Overall, I have argued that the general appeal to moral integrity alone cannot be used to justify conscientious objection to abortion because it fails to differentiate which reasons are valid for a doctor to object with and which are not. However, by acknowledging that doctors are held to professional values, abortion can be seen as a genuine area of contention of these values. If this is true, we should not compel a doctor to do something that goes against their very view of medicine and conscientious objection to abortion should therefore be accommodated.
Bibliography
Benn, P. 2005. the role of conscience in medical ethics Philosophical reflections on medical ethics. Palgrave Macmillan, pp.160-180.

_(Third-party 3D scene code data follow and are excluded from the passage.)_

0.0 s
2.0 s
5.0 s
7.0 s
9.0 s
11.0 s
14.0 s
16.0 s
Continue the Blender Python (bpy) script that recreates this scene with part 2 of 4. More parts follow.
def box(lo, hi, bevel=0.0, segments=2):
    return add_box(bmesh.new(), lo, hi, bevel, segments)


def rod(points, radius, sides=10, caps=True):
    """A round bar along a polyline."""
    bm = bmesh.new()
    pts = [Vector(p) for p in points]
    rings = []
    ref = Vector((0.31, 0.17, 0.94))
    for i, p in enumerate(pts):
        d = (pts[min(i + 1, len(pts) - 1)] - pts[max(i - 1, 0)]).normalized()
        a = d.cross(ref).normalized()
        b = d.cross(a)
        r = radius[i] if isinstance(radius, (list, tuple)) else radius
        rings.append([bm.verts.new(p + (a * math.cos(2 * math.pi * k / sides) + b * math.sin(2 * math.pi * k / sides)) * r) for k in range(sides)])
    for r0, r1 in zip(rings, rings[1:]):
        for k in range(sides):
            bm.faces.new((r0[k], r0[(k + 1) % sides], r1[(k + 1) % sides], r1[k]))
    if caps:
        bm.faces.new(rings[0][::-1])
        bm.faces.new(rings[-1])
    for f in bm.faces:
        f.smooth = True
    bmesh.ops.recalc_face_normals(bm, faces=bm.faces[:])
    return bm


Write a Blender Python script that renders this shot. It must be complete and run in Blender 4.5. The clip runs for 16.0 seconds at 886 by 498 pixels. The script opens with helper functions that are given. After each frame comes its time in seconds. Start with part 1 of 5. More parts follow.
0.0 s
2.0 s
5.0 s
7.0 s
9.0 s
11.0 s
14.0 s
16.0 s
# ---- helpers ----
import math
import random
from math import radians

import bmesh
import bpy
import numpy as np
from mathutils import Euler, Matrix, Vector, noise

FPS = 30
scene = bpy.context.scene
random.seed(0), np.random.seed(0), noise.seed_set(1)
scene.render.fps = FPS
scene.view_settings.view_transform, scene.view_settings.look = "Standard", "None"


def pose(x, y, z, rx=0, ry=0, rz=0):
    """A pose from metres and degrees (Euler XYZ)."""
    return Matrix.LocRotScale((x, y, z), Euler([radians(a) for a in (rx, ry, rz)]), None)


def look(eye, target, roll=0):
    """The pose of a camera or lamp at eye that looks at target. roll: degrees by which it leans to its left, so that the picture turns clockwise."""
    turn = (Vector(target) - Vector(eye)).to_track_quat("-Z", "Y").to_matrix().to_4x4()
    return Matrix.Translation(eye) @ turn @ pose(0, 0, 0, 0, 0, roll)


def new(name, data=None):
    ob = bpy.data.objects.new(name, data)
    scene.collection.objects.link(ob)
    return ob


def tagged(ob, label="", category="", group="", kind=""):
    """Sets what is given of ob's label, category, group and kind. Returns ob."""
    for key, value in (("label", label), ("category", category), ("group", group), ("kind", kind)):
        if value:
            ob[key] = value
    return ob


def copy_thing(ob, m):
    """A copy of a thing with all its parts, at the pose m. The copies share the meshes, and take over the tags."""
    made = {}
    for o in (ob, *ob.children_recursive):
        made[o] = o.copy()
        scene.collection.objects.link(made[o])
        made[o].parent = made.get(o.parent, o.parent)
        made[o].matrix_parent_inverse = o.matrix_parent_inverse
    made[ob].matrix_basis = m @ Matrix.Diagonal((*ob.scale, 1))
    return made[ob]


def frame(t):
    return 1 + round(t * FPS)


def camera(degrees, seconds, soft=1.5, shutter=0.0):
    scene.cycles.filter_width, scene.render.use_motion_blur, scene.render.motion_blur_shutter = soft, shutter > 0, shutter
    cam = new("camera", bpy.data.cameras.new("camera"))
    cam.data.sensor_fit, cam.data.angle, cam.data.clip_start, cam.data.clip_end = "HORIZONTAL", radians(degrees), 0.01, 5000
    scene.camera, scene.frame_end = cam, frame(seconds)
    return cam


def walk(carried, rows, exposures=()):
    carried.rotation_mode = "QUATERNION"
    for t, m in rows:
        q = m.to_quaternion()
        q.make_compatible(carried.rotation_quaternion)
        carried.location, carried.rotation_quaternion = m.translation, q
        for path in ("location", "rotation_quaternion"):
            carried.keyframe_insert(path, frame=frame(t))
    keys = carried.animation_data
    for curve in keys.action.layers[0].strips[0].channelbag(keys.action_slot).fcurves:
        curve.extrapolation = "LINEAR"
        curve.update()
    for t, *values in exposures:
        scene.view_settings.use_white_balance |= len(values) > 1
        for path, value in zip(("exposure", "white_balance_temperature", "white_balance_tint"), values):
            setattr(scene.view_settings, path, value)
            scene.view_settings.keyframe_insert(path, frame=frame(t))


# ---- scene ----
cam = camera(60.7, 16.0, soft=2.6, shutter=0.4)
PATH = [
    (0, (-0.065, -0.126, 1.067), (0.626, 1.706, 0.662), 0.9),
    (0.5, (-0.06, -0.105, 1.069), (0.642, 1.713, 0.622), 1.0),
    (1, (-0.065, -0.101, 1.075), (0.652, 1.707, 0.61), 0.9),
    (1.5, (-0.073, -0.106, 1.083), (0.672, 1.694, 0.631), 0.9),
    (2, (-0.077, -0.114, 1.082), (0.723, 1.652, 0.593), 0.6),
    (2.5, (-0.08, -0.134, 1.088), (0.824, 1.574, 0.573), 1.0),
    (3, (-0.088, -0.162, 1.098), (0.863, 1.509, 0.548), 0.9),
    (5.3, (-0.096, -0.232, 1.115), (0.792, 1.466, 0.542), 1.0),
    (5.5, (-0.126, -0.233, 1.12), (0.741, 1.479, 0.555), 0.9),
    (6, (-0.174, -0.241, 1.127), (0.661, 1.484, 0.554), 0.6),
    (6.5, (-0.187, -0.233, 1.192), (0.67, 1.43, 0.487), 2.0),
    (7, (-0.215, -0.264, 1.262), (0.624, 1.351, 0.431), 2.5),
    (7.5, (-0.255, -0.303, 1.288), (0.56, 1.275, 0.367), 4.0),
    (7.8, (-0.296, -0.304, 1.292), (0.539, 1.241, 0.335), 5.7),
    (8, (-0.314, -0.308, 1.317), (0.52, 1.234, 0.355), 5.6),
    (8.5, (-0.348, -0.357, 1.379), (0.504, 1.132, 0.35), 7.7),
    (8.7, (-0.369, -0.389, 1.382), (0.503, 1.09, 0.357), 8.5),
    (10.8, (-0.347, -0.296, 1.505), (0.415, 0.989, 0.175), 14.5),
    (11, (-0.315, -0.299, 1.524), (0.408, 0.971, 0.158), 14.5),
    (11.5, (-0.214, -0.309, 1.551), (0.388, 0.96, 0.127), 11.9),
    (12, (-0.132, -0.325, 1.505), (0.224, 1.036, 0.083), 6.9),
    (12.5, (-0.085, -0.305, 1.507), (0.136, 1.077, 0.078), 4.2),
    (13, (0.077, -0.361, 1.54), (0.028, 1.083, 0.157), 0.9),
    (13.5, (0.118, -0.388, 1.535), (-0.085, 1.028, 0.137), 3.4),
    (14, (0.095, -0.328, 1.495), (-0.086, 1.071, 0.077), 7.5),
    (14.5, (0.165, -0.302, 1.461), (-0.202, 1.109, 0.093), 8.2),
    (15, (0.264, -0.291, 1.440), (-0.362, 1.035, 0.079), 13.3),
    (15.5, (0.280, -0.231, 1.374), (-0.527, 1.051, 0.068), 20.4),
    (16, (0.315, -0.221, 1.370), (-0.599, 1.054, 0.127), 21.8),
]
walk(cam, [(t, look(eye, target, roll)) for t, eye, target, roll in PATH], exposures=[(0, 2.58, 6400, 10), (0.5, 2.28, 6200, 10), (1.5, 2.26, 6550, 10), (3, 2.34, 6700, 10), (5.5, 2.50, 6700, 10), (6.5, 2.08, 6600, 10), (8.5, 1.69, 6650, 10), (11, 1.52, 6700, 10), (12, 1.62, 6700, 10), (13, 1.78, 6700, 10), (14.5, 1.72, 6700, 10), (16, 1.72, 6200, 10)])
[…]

Cowley, C. 2016. A Defence of Conscientious Objection in Medicine: A Reply to Schuklenk and Savulescu. Bioethics. 30(5), pp.358-364.
Gerrard, J.W. 2009. Is it ethical for a general practitioner to claim a conscientious objection when asked to refer for abortion? Journal of Medical Ethics. 35(10), pp.599-602.
Giubilini, A. 2017. Objection to Conscience: An Argument Against Conscience Exemptions in Healthcare. Bioethics. 31(5), pp.400-408.
Varkey, B. 2021. Principles of Clinical Ethics and Their Application to Practice. Med Princ Pract. 30(1), pp.17-28.
Wicclair, M.R. 2000. Conscientious objection in medicine. Bioethics. 14(3), pp.205–227.